Роднин поморщился. Причиной тому был отнюдь не неистребимый армянский акцент собеседника и даже не южная витиеватость его речи, а чересчур задушевный стиль общения, навязываемый подполковником медицинской службы всем и каждому. Поговаривали, что однажды Молонян даже самого начальника Департамента контрразведки ФСБ назвал «дорогим», хотя это казалось маловероятным. Зная нрав генерал-полковника Молотова, можно было предположить, что подобное нарушение субординации закончилось бы не просто выговором, а разжалованием или отставкой. Тем не менее Молонян занимал прежнюю должность и общался со старшим по званию так, как если бы они находились не на рабочих местах, а за праздничным столом.
– Хочу проконсультироваться с вами, Карен Арутюнович, – сухо начал Роднин. – Вы можете уделить мне пять минут?
– Зачем пять? – возмутился Молонян. – Пятьдесят пять, если понадобится. Сто пятьдесят пять! Ты же знаешь, как я к тебе отношусь, дорогой. Все для тебя сделаю, в лепешку расшибусь.
– В лепешку не надо, Карен Арутюнович.
– Слушаю, – поскучнел Молонян, почувствовав дистанцию, упорно сохраняемую собеседником.
– Меня интересует состояние здоровья одного из моих сотрудников, – продолжал Роднин прежним официальным тоном. – Я имею в виду капитана Бондаря.
– Разве вы не получили результатов медицинского освидетельствования? – удивился Молонян. Необходимость перейти на «вы» подействовала на него удручающе. Он поскучнел, как человек, который собирался произнести отличный тост, а вместо этого был вынужден рассказывать что-то абсолютно ему не интересное.
– Медицинское заключение у меня на столе. – Для убедительности Роднин похлопал ладонью по оперативной сводке МВД, которую изучал до начала разговора. – Но я плохо разбираюсь в вашей терминологии.
– Нормальная терминология, – заверил полковника разобидевшийся Молонян. – Общепринятая.
– Еще хуже я разбираю почерк, каким написано заключение. Скажите, Карен Арутюнович, почему врачи непременно пишут как курица лапой?
– Между прочим, заключение составлял я, – вспылил Молонян. – У меня очень разборчивый почерк. Вы какие очки носите?
– Я не ношу очков, – сказал Роднин.
– Это плохо. Не пора ли наведаться к нам в больницу? У нас первоклассные окулисты.

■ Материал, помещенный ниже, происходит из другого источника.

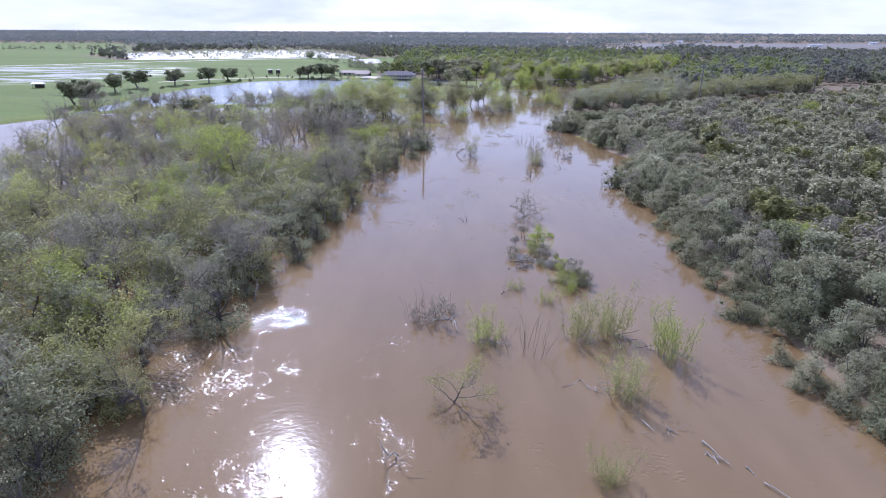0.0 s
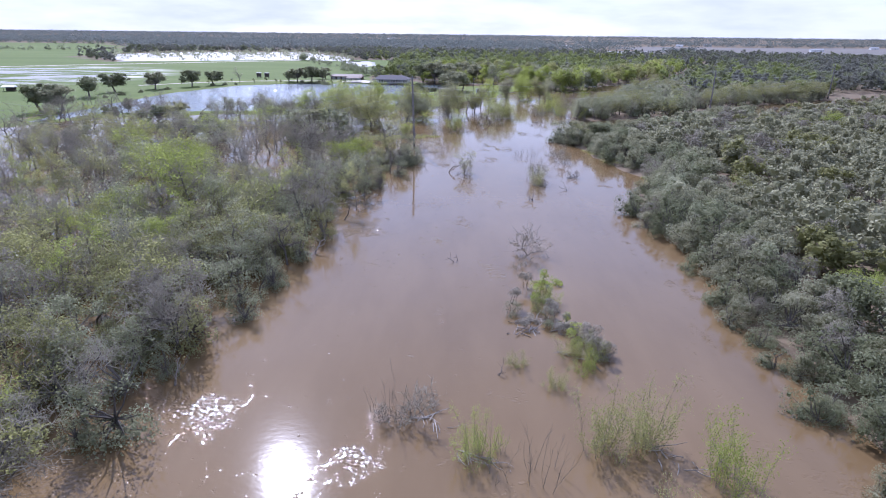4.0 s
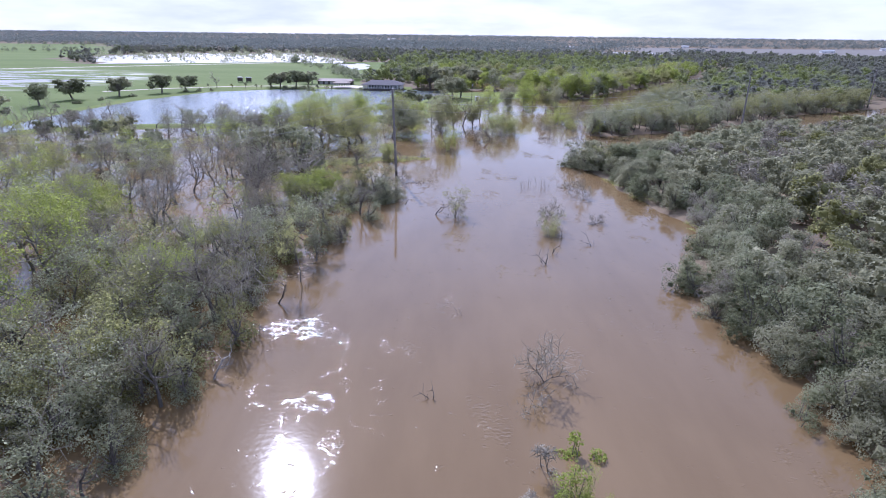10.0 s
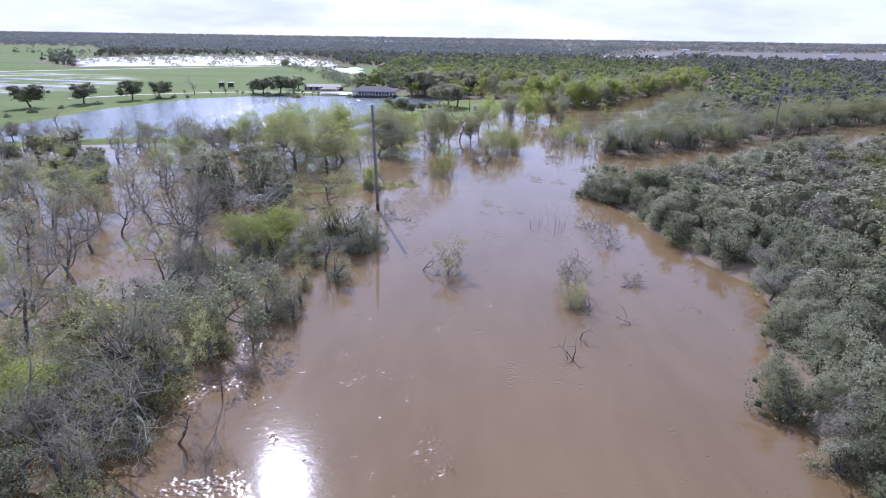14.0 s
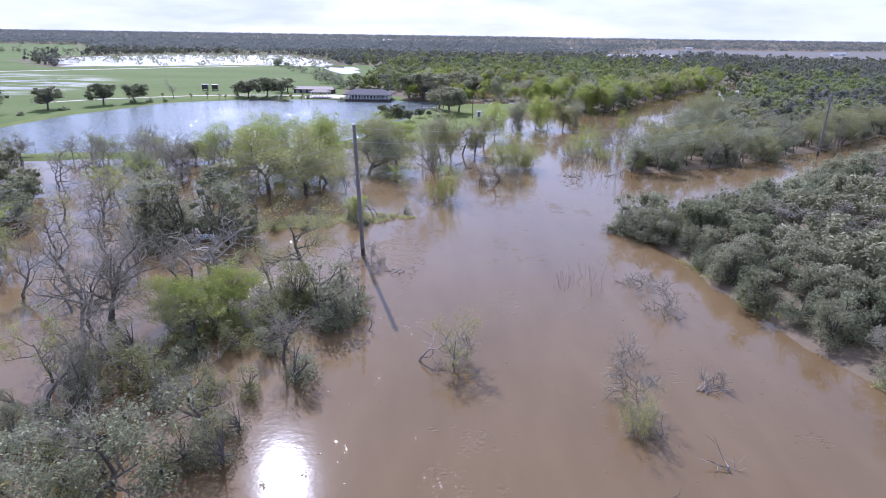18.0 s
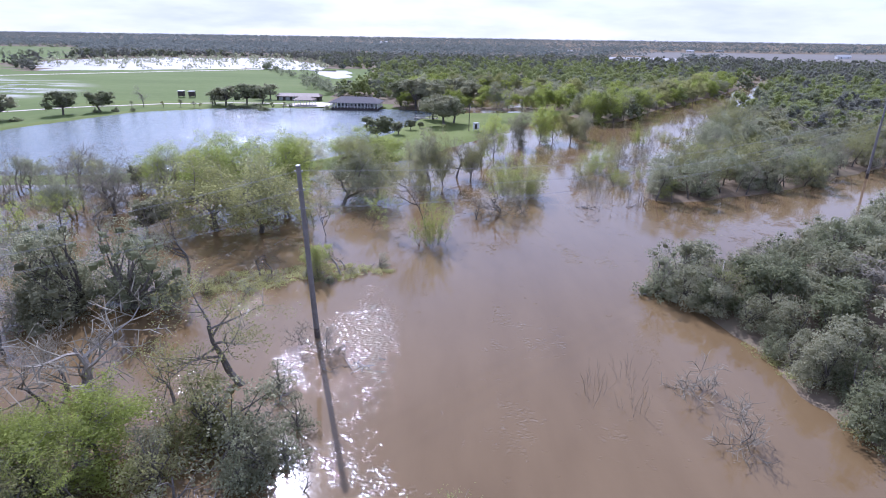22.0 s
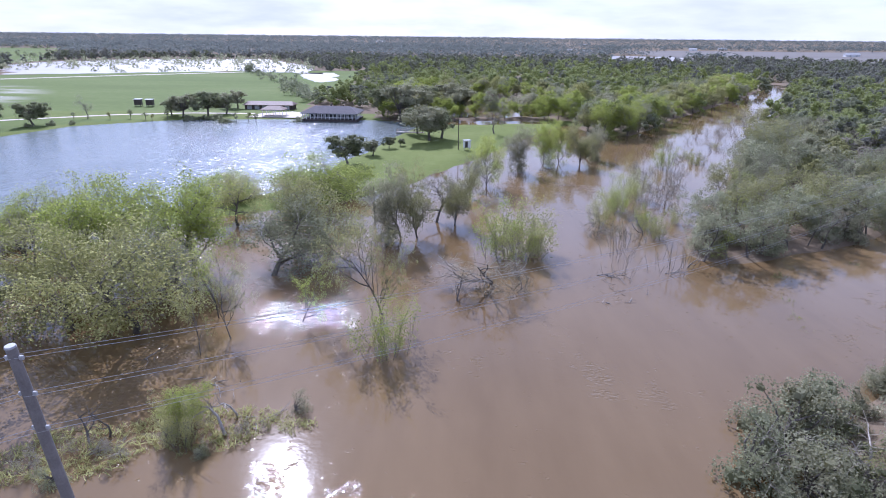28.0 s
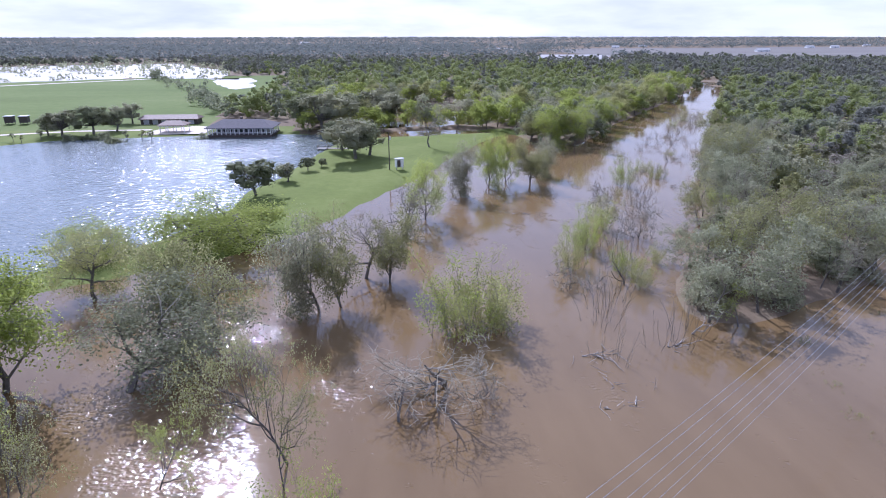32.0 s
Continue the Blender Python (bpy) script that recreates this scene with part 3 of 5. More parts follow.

– Спасибо за заботу, Карен Арутюнович, но собственное здоровье меня вполне устраивает. Меня беспокоит состояние здоровья Бондаря.
Последовала короткая пауза, на протяжении которой Молонян шумно сопел в трубку, решая, стоит ли идти навстречу педанту с Лубянки. Врожденная покладистость вкупе с говорливостью не позволили ему ответить на просьбу отказом.
– Физически капитан в отличной форме, – сказал он. – Серьезных ранений у него не было, а гематомы и ссадины давно рассосались. По правде говоря, парень легко отделался. Но…
– Но? – нетерпеливо произнес Роднин.
– Если вы намереваетесь поручить Бондарю какое-то ответственное задание, то я бы вам посоветовал повременить. Парню здорово досталось в Эстонии. На нем живого места не было.
– Он служит в Федеральной службе безопасности, а не в думском комитете по защите предпринимательской деятельности, – отрезал Роднин. – Вы так и не сказали, он здоров или нет?
– Сложный вопрос, – вздохнул Молонян. – Капитан оказался невероятно выносливым, тем не менее всему есть предел. Шкала для измерения страданий еще не придумана, но, считаю, Бондарь получил по максимуму. Ему нужен длительный отдых, вот мое мнение. Если бы вы эксплуатировали таким образом машины, а не людей, то вам пришлось бы ходить пешком.
– Ладно, ладно, – проворчал Роднин, скрывая смущение. – Никто не собирается требовать от Бондаря невозможного. Напротив, я хочу предоставить ему что-то вроде отпуска.